Video Conferencing is broken for many physical scenarios

Most video conferencing systems generally assume the same physical usage scenario: We have n users who sit or lie around in distinct physical locations, each of them having a client device to participate in an n:n video call, i.e. everyone can talk to everyone. Even though some platforms came up with a designated presenter or breakout rooms, I haven’t seen the assumptions of the physical separation challenged yet. Thereby, we have been struggling with different physical scenarios for a while. People who have a conference room at their workplace, that is just too large for a conference phone, know the terrible “catch box”, a soft wireless microphone cube that is thrown from speaker to speaker, but is also magically attracted by half-empty coffee cups.

1. The classroom

A very similar setup comes up, now that university classes start again, with some students attending in-class and some online: If questions come up from the students in class, either the lecturer repeats them out loud, or we start passing microphones around for discussions. One of my fellow students came up with the idea to just follow the class both online and in-class. When we want so speak, we can unmute our laptop/phones, so the online participants can hear it. Unfortunately, in order to avoid feedback loops, the lecturer has to mute the room speakers, that we need to hear them. A lively discussion involving both groups of students is not really possible, this way.

2. The study group

There are more scenarios where a similar problem comes up: Students meet up physically in small, decentralized study groups to participate in an online lecture together. This is not a problem, as long as only one laptop is used, but this becomes difficult if you have to maintain a distance to each other. So each of us watches the lecture on their own laptop, with all but one having their speakers muted – or using headphones. Again, if one of us is asking a question, we have to mute the speaker/headphones in order to avoid feedback loops or to not hear the speaker in the room twice: Once in reality, a second later in the stream.

A solution proposal

Overcoming the first problem would be as easy as introducing a “microphone-only”-mode to video conferencing systems in the following way: Online participants join the conference in the usual way, whereas students sitting in the classroom or lecture hall join in the “microphone-only” mode that simply provides a basic push-to-talk functionality, nothing else. Assuming that the conference host is the one that controls the room speakers, the conferencing system could play the audio stream from students in class only to those participants that are not the host – and not “microphone-only”, of course. That’s basically a selective BYOD room-wide microphone array for each classroom that does not require any installation. Who needs expensive conference room installations any more, when a beamer, a speaker and n laptops or phones are all we need?

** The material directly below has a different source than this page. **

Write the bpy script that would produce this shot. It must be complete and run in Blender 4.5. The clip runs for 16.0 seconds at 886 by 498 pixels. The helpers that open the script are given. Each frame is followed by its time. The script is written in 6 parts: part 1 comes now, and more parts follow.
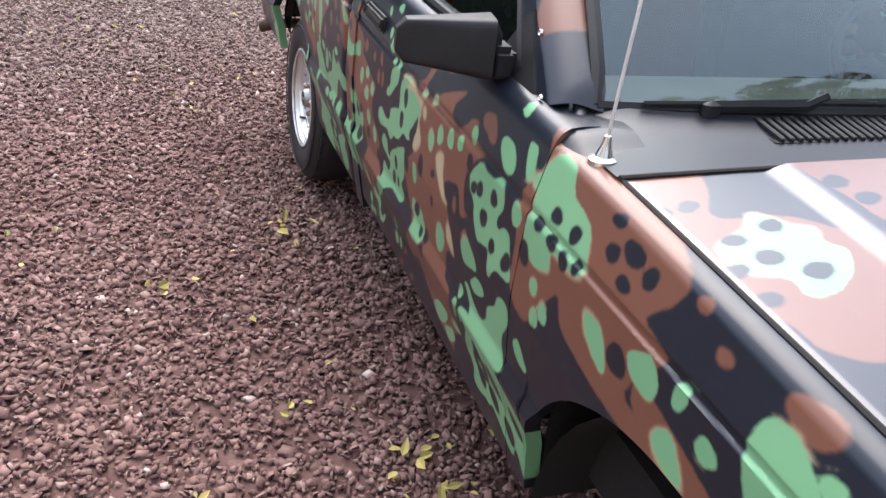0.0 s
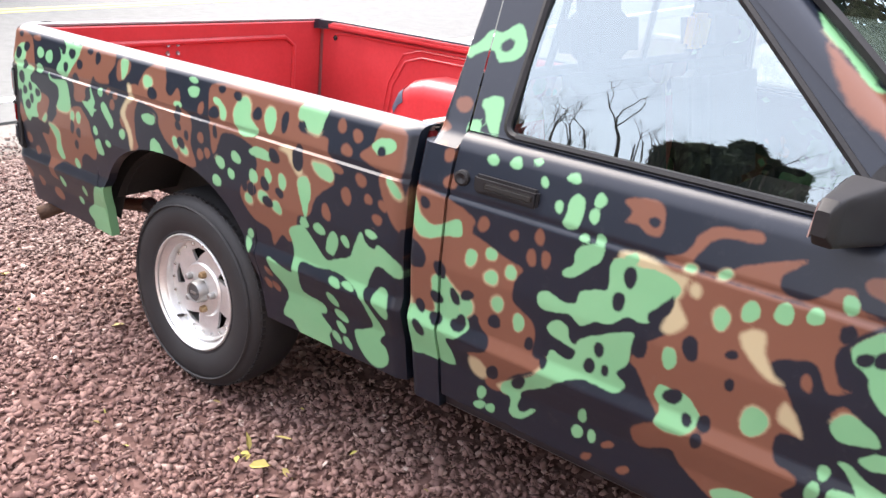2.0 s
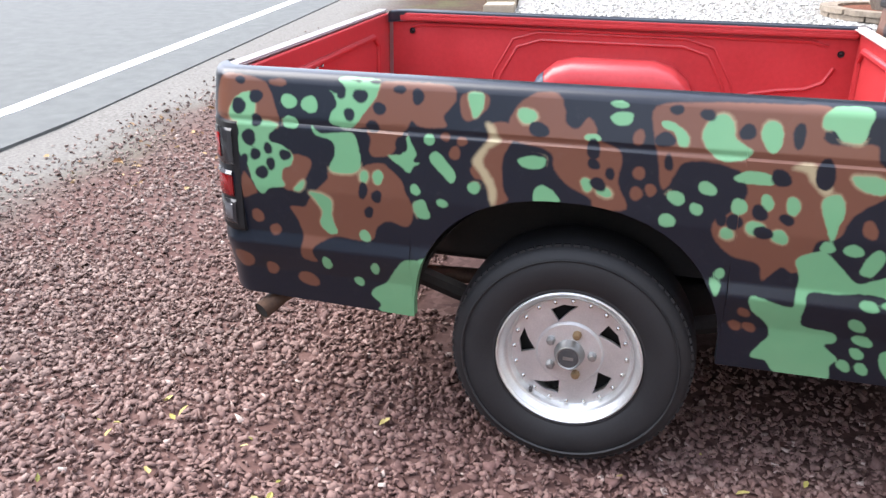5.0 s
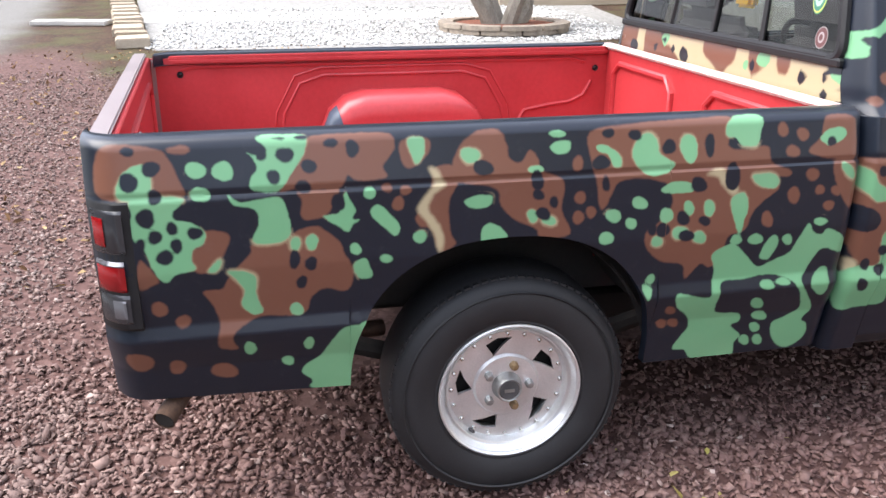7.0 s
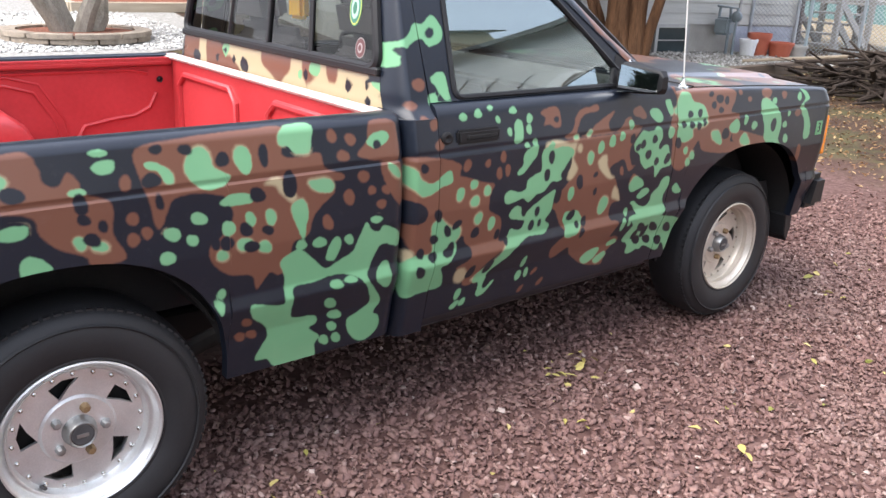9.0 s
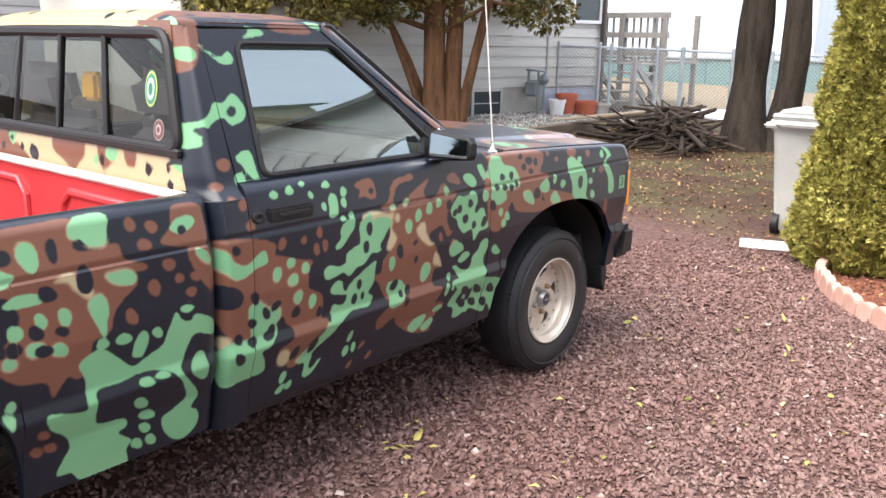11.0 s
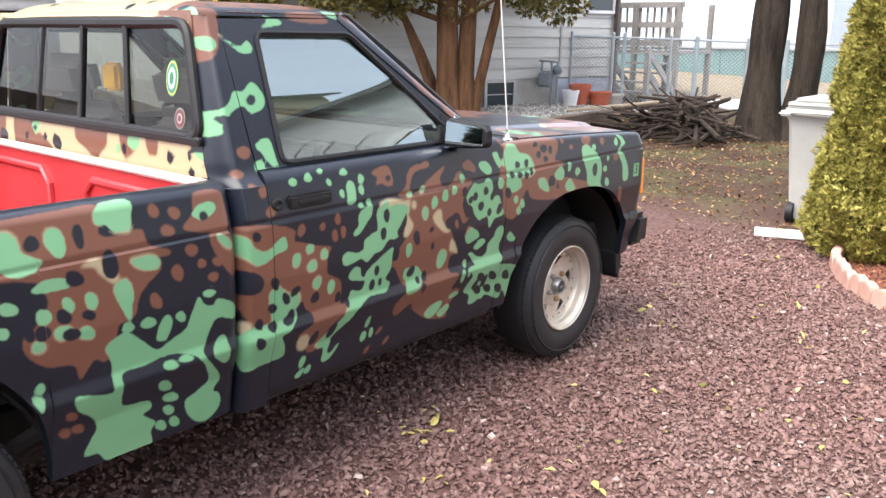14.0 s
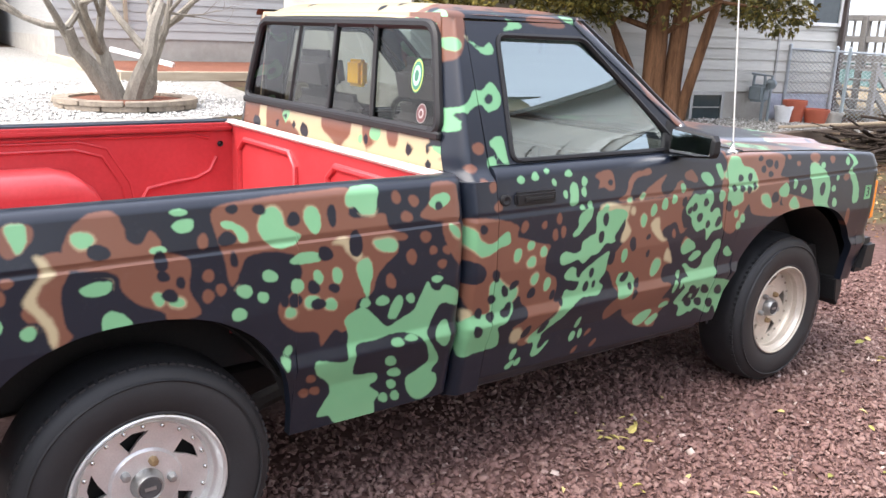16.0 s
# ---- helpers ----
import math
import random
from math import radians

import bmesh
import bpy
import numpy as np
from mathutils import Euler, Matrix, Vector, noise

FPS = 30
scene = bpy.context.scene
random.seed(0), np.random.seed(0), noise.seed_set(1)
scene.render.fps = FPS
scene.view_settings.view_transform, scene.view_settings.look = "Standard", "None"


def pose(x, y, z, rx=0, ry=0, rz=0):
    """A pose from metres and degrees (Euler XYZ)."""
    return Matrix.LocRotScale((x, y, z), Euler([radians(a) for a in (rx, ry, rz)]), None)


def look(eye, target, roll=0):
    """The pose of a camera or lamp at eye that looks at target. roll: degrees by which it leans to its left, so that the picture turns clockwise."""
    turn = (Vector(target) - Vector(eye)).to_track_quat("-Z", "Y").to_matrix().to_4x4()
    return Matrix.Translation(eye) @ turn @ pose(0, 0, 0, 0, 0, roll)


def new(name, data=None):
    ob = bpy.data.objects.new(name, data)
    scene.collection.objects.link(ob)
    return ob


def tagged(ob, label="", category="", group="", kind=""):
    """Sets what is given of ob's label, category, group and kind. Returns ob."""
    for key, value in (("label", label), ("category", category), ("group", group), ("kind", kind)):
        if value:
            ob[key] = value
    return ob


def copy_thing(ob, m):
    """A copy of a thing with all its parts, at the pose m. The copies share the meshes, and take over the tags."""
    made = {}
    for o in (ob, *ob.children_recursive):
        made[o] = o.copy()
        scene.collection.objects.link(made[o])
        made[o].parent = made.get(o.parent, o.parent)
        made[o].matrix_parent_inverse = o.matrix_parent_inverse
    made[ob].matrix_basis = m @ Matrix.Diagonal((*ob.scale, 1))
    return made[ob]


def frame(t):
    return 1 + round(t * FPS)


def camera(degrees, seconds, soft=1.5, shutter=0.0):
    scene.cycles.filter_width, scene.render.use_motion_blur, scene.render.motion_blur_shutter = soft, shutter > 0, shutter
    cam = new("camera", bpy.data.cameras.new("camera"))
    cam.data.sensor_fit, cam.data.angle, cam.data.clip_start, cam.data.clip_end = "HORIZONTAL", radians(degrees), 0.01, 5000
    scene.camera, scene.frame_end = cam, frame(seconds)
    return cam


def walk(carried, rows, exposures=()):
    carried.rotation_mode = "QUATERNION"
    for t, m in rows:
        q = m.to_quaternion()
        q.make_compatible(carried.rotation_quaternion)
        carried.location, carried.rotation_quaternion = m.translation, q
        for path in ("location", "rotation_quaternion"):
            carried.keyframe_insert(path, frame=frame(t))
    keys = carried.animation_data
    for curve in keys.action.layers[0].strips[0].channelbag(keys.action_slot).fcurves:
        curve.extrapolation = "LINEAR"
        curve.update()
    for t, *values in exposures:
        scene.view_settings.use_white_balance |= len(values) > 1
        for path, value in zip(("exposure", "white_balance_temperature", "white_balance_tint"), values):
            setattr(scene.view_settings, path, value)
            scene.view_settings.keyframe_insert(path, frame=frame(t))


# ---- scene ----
# ---------------------------------------------------------------- camera
cam = camera(55.9, 16.0, soft=1.5)
PATH = [
    (0, (-0.586, -0.367, 1.484), (0.1, 1.241, 0.512), 8.1),
    (0.5, (-0.785, -0.121, 1.432), (0.272, 1.352, 0.587), 8.9),
    (1, (-1.055, 0.129, 1.46), (0.246, 1.433, 0.68), 7.4),
    (1.5, (-1.31, 0.396, 1.465), (0.134, 1.547, 0.696), 6.2),
    (2, (-1.436, 0.721, 1.431), (0.092, 1.817, 0.749), 5.7),
    (2.5, (-1.622, 1.066, 1.401), (0.028, 1.986, 0.747), 5.1),
    (3, (-1.701, 1.388, 1.442), (-0.014, 2.116, 0.651), 3.8),
    (3.5, (-1.771, 1.739, 1.442), (-0.075, 2.471, 0.673), 2.8),
    (4, (-1.872, 2.025, 1.414), (-0.106, 2.604, 0.675), 3.2),
    (4.5, (-1.884, 2.291, 1.392), (-0.115, 2.866, 0.656), 1.7),
    (7, (-1.765, 3.302, 1.414), (0.074, 2.905, 0.735), 0.1),
    (7.5, (-1.766, 3.316, 1.402), (0.067, 2.831, 0.765), 1.4),
    (8, (-1.775, 3.284, 1.402), (-0.004, 2.619, 0.754), 2.3),
    (8.5, (-1.782, 3.227, 1.43), (-0.165, 2.272, 0.742), 3.0),
    (9, (-1.791, 3.175, 1.423), (-0.326, 1.975, 0.78), 2.5),
    (9.5, (-1.784, 3.146, 1.427), (-0.423, 1.794, 0.865), 2.4),
    (12, (-1.806, 3.09, 1.44), (-0.65, 1.53, 0.96), 0.6),
    (12.5, (-1.814, 3.087, 1.437), (-0.725, 1.479, 0.958), 0.7),
    (13, (-1.812, 3.088, 1.436), (-0.755, 1.461, 0.951), 0.7),
    (13.5, (-1.813, 3.102, 1.43), (-0.719, 1.5, 0.946), 0.6),
    (14, (-1.805, 3.136, 1.427), (-0.554, 1.659, 0.926), 0.6),
    (14.5, (-1.789, 3.183, 1.423), (-0.405, 1.83, 0.92), 1.0),
    (15, (-1.793, 3.209, 1.429), (-0.329, 1.943, 0.923), 1.8),
    (15.5, (-1.784, 3.238, 1.422), (-0.288, 2.009, 0.92), 1.9),
    (16, (-1.778, 3.264, 1.419), (-0.229, 2.1, 0.921), 2.2),
]
walk(cam, [(t, look(eye, target, roll)) for t, eye, target, roll in PATH], exposures=[(0.0, 1.72, 6450, 12), (0.6, 2.14, 6500, 12), (1.3, 2.56, 6900, 14), (2.0, 2.44, 7000, 14), (2.5, 2.12, 7100, 14), (3.0, 2.02, 6900, 12), (4.3, 1.95, 6400, 10), (7.0, 1.86, 6450, 10), (8.0, 1.76, 6400, 10), (9.5, 1.88, 6600, 10), (12.2, 1.93, 6850, 10), (14.0, 1.97, 6700, 10), (16.0, 2.05, 6700, 11)])
# ---------------------------------------------------------------- light
world = bpy.data.worlds.new("world")
scene.world = world
world.use_nodes = True
wn = world.node_tree.nodes
sky = wn.new("ShaderNodeTexSky")
sky.sky_type = "NISHITA"
sky.sun_disc = False
SUN_EL, SUN_AZ = 54.0, 8.0          # degrees; azimuth from +y towards +x
sky.sun_elevation, sky.sun_rotation = radians(SUN_EL), radians(SUN_AZ)
sky.dust_density = 3.5
sky.air_density = 1.0
veil = wn.new("ShaderNodeMix")         # thin cloud takes most of the blue out of the sky
veil.data_type = "RGBA"
veil.inputs["Factor"].default_value = 0.62
veil.inputs["B"].default_value = (5.4, 5.7, 6.7, 1)
world.node_tree.links.new(sky.outputs[0], veil.inputs["A"])
bg = wn["Background"]
world.node_tree.links.new(veil.outputs["Result"], bg.inputs[0])
bg.inputs[1].default_value = 0.145
sun_data = bpy.data.lights.new("sun", "SUN")
sun_data.energy, sun_data.angle, sun_data.color = 1.8, radians(60), (1.0, 0.97, 0.95)
sun = new("sun", sun_data)
el, az = radians(SUN_EL), radians(SUN_AZ)
sun.matrix_world = look((20 * math.sin(az) * math.cos(el), 20 * math.cos(az) * math.cos(el), 20 * math.sin(el)), (0, 0, 0))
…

To solve the second problem, we can generalize this approach, but this requires our system to have a more detailed awareness of the physical context, i.e. which participants are in the same room with each other. While it would certainly be possible to figure this out automatically, as long as one device per room has their speakers enabled to send an identifying audio signal to the others, it would be sufficient to manually group clients if they are in the same room, so none of them hears the audio from the others – at least not through the video call. In the same way we don’t want to hear our own voice in the call, which we probably take for granted, but which means that some kind of client-specific selection of the audio streams already happens, anyway. This functionality would just have to be generalized to the set of other clients in the physical room.